For generations of immigrants, marriage to a U.S. citizen has been the most reliable way to stay in the country legally. It still is, but the government is making couples work harder to prove it.
A tougher process
The Trump administration has tightened its handling of marriage-based immigration cases, subjecting them to closer review as part of a broader crackdown on immigration, NPR reported. In practice, that has meant more in-person interviews and more probing questions, with officers in some cases separating spouses to ask each of them about the details of their lives together and then comparing the answers for inconsistencies.
Officials have been blunt that a marriage certificate is not a shield. A spokesman for U.S. Citizenship and Immigration Services, Zach Kahler, said that "marrying a U.S. citizen does not protect someone from deportation," according to NPR.
The administration's case
The administration frames the tougher approach as a matter of enforcing the law and rooting out fraud. Sham marriages arranged solely to obtain immigration benefits are illegal, and officials argue that closer questioning and better verification are the right tools to catch them, and that previous administrations were too lax.

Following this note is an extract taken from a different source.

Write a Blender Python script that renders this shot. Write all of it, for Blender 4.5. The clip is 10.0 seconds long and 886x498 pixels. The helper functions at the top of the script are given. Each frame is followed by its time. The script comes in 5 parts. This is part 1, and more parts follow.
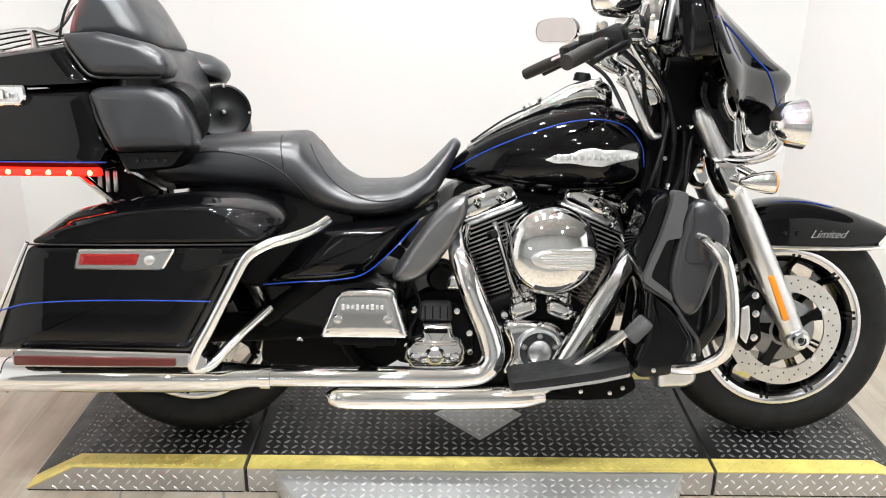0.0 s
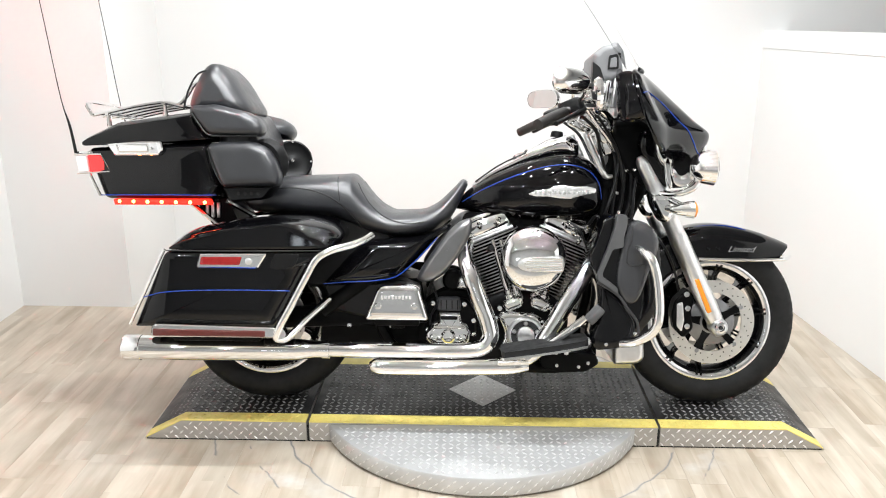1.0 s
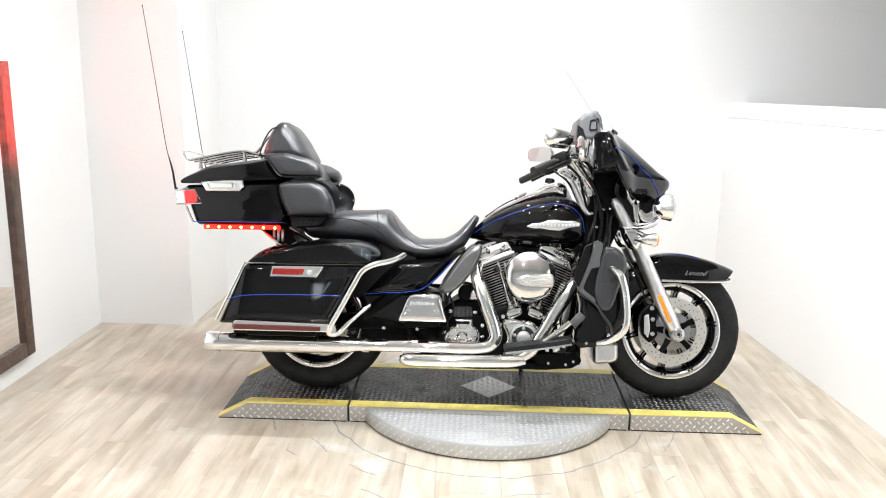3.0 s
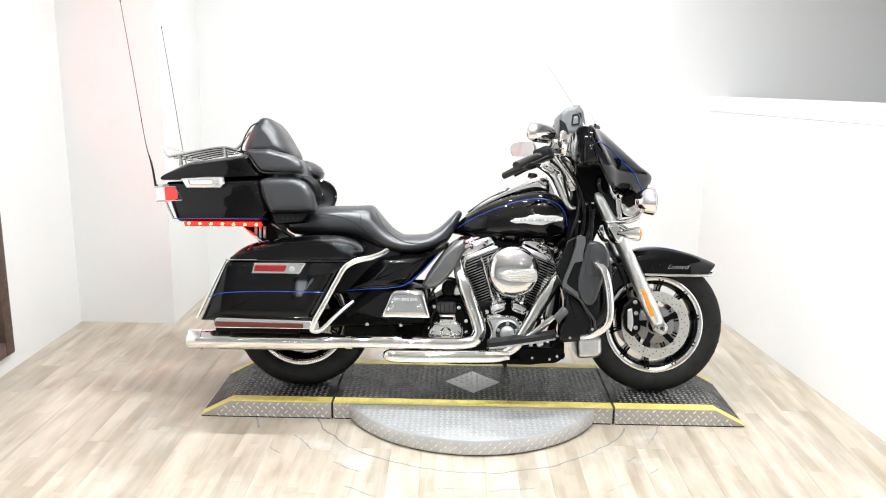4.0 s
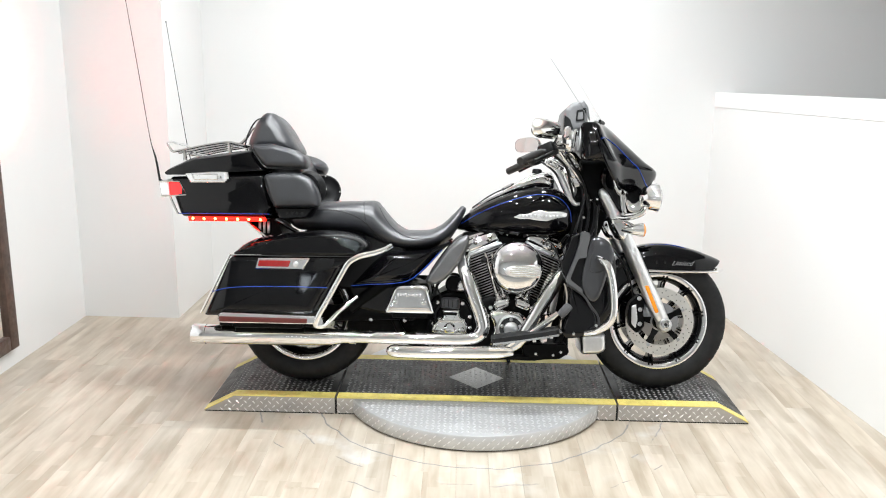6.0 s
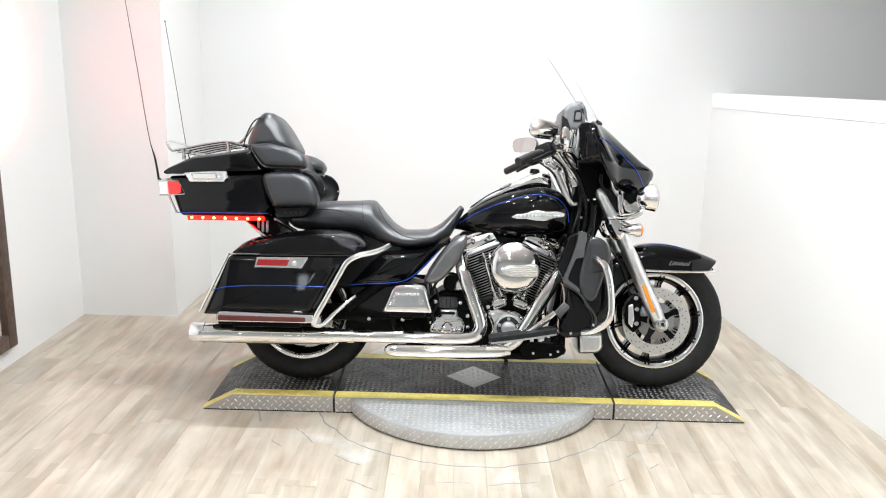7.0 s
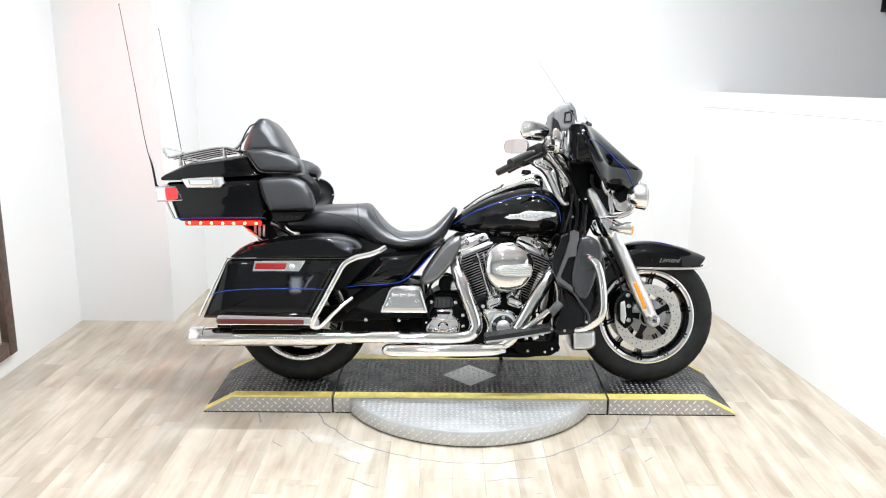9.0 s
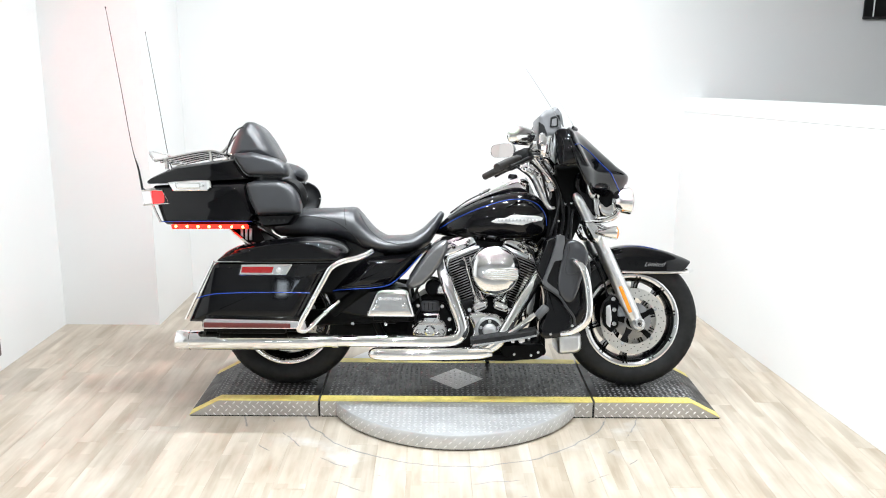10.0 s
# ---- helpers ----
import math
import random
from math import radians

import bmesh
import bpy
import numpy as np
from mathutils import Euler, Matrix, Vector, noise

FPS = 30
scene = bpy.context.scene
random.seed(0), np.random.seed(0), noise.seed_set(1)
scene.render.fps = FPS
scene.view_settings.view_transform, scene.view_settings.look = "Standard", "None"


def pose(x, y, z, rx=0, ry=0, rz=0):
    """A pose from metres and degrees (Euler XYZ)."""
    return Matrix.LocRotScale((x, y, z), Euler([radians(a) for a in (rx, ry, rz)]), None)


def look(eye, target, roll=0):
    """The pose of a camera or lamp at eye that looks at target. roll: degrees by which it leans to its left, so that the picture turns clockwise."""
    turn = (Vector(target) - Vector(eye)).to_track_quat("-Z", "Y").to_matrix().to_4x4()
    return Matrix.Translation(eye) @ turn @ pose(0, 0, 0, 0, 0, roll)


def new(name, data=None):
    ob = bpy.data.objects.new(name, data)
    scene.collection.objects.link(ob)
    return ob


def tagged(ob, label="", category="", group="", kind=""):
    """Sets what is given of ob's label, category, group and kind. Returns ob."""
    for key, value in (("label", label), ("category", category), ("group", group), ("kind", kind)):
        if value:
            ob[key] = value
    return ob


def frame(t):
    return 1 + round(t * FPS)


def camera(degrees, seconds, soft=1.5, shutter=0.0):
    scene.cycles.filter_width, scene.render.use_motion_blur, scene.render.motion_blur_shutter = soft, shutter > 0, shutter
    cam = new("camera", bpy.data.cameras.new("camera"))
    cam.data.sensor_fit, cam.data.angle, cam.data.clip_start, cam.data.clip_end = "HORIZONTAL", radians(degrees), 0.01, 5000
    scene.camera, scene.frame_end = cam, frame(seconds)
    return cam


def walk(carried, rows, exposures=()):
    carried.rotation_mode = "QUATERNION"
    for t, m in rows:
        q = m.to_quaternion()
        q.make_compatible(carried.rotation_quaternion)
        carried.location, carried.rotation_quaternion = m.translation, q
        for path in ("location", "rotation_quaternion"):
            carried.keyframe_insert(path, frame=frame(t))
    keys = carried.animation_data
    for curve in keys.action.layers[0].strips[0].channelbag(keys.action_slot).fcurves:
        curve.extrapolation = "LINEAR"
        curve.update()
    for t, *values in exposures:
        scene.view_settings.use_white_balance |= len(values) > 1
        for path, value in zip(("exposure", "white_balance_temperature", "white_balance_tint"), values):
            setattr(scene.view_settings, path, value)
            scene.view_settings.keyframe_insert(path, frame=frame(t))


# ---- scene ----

Marriage fraud is real, if relatively rare, and a finding of it carries severe, often permanent consequences for the immigrant involved. Supporters of the changes say more rigorous vetting protects the integrity of a system that grants a powerful benefit.
The lawyers' concern
Immigration attorneys do not dispute the goal of stopping fraud, but they warn that the heavier scrutiny falls on everyone, including couples whose marriages are entirely genuine. They describe longer waits, more frequent requests for additional documents and a higher-stakes, more adversarial feel to interviews that once were, for solid cases, largely a formality.
The lawyers also point to a chilling effect. Some couples, particularly those in which the immigrant spouse has any gap or complication in their legal status, are growing wary of stepping into a process that now carries more visible risk, even when the law is on their side.
Why it matters in Los Angeles
For a city like Los Angeles, home to one of the largest immigrant populations in the country, marriage-based immigration is not an abstraction. It is how many families have kept a spouse, a parent or a co-parent in the country, and how mixed-status households build stable lives. Changes that add months, cost and uncertainty to that process ripple through neighborhoods across the region.
None of this closes the door that marriage to a citizen has long opened. But it has narrowed it, adding speed bumps to a route that used to run relatively smoothly, and putting a heavier burden of proof on couples to show that what they have is real.